Is this hype or potentially something interesting in your opinion? Seems like every 3-5 years something is discovered that is going to revolutionize physics until someone checks the calibrations on the instrument.
I think this could genuinely be physics beyond the standard model. Even if it's confirmed with the remaining 94% of their dataset that they're still building, the only real impact I can see is quite a few string theorists out of a job. But it might unlock some physics that we could use to understand e.g. the early universe, event horizons, and other extreme regimes. When Gran Sasso was like "eyyyy guys, we got faster than light neutrinos!", that was a "no you don't, check your setup aaaaaaaaaand there's a loose cable" situation. This is not that. It's an entirely separate team of people refining and reconfirming not-yet-understood physics from an earlier team. Here's the announcement seminar: I'd love to talk shop with those guys. It's funny that I work in such a different branch of physics, but our lab setups are eerily similar. Ugh.
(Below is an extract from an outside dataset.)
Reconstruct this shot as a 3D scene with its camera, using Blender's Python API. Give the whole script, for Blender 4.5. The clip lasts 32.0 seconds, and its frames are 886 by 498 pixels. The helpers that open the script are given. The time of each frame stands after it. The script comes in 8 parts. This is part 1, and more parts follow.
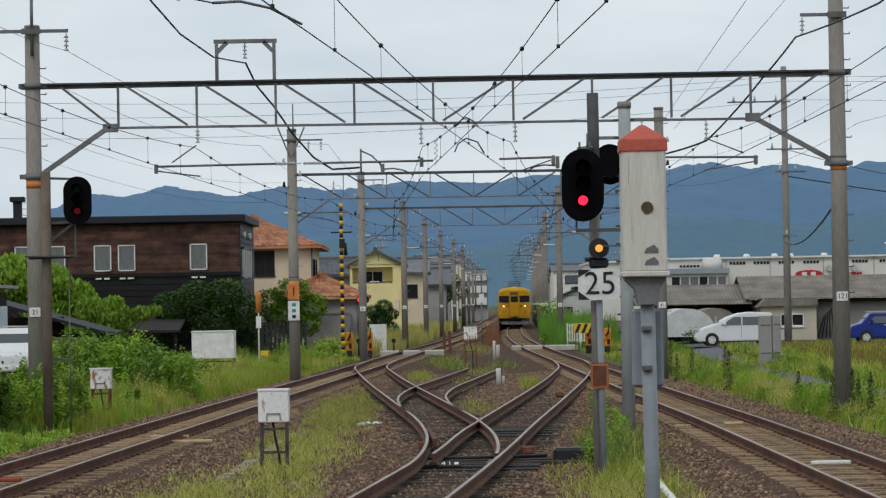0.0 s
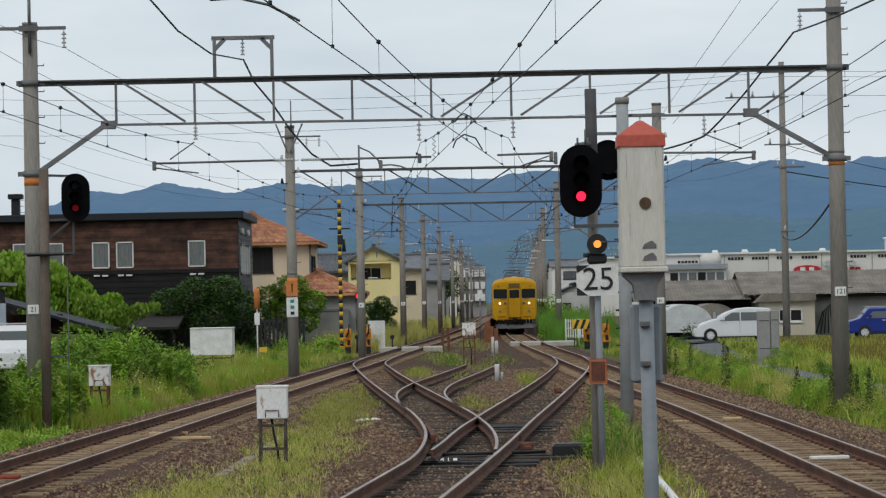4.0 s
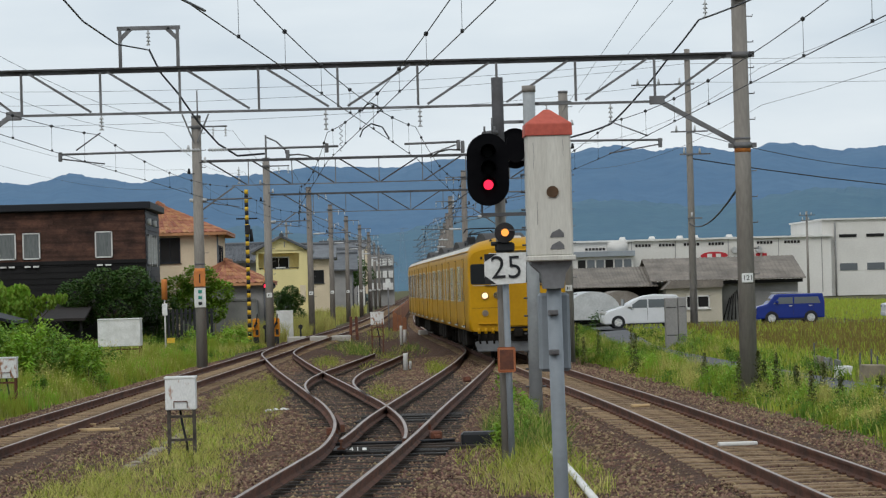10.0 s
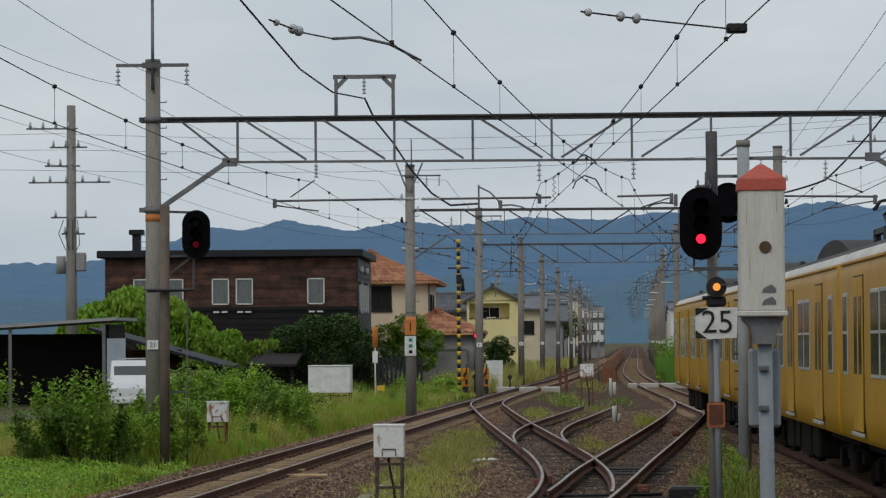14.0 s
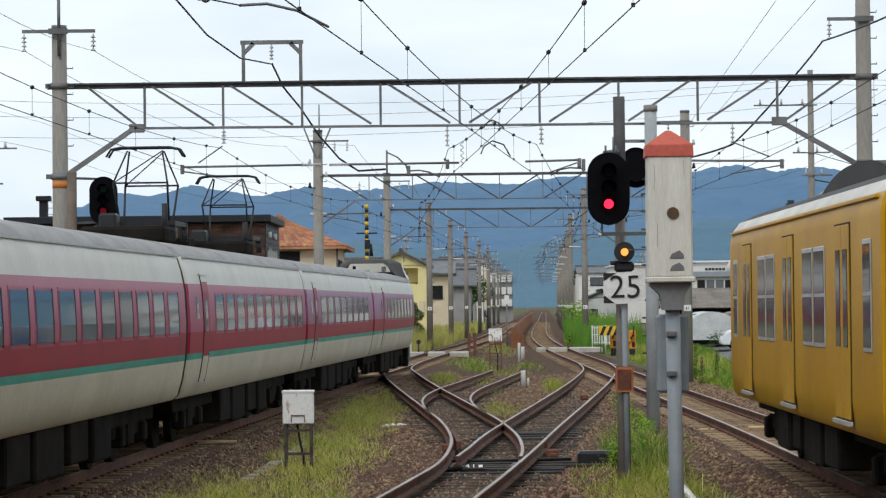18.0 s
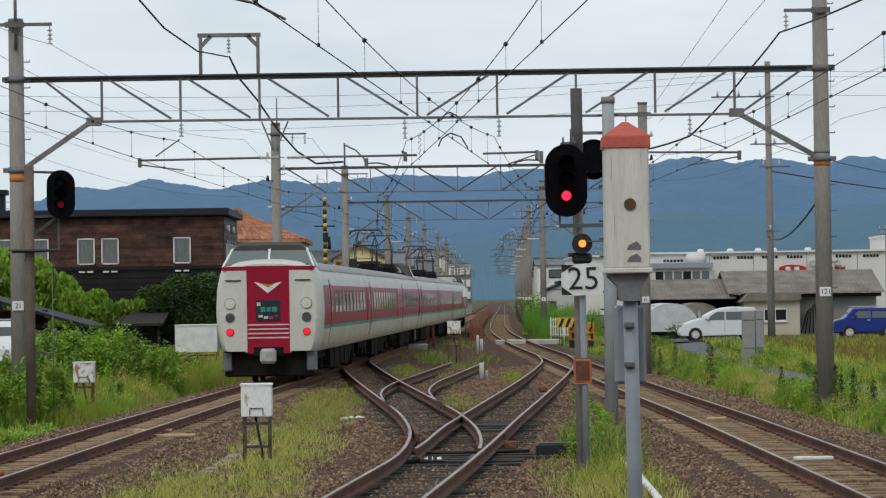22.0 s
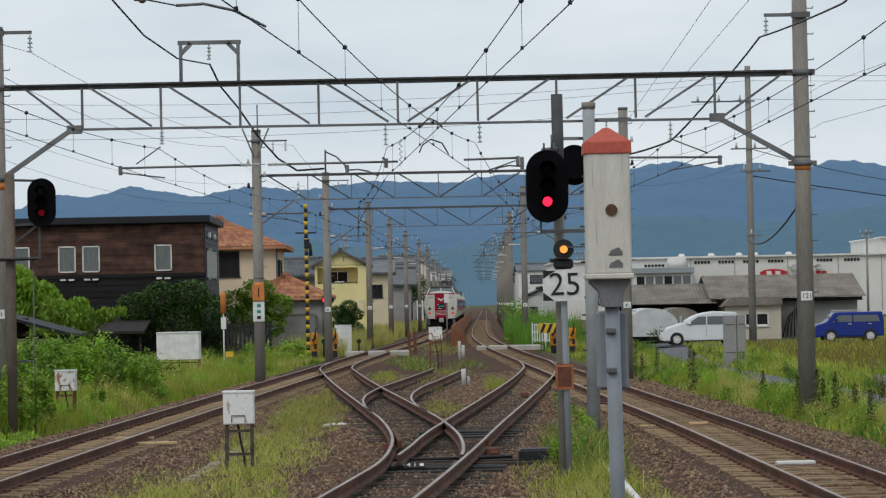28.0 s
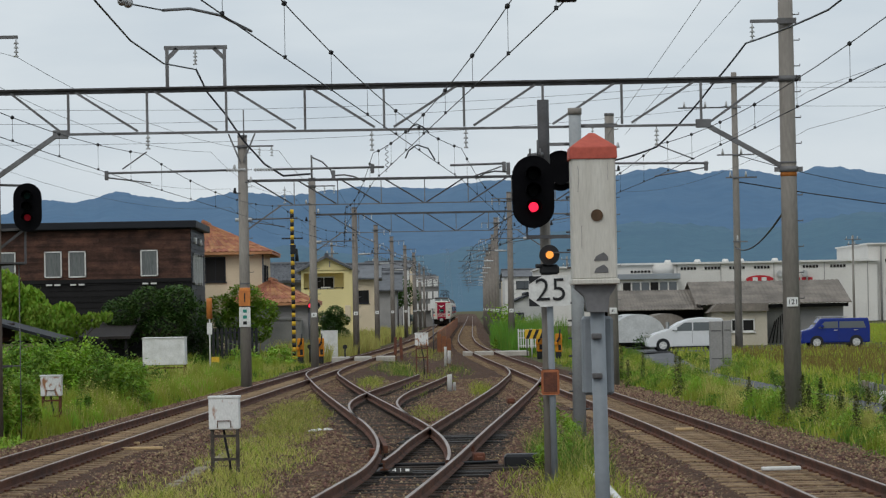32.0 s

I miss lab work.
I'm not a physicist or even a very smart man... but in this experiment, they did the math, knew what they were testing for, expected to see specific results... and didn't get those results. To an outsider, it looks like they went about the project in a slightly wrong-headed way, in that they set up a test to prove what they thought was true. Which is not how science is supposed to work... you set up a test that creates the conditions in which your hypothesis could be proven correct; not a test designed to confirm a specific expected result. So when the test didn't do what they expected, it is even more surprising. (If I am understanding this correctly.) So I'm thinking faulty instrumentation, wonky data - i.e. the usual suspects that defeat some scientific hypothesis - is not the cause of this unexpected wobble. Smarter people: Correct me if I'm wrong in any of this, please!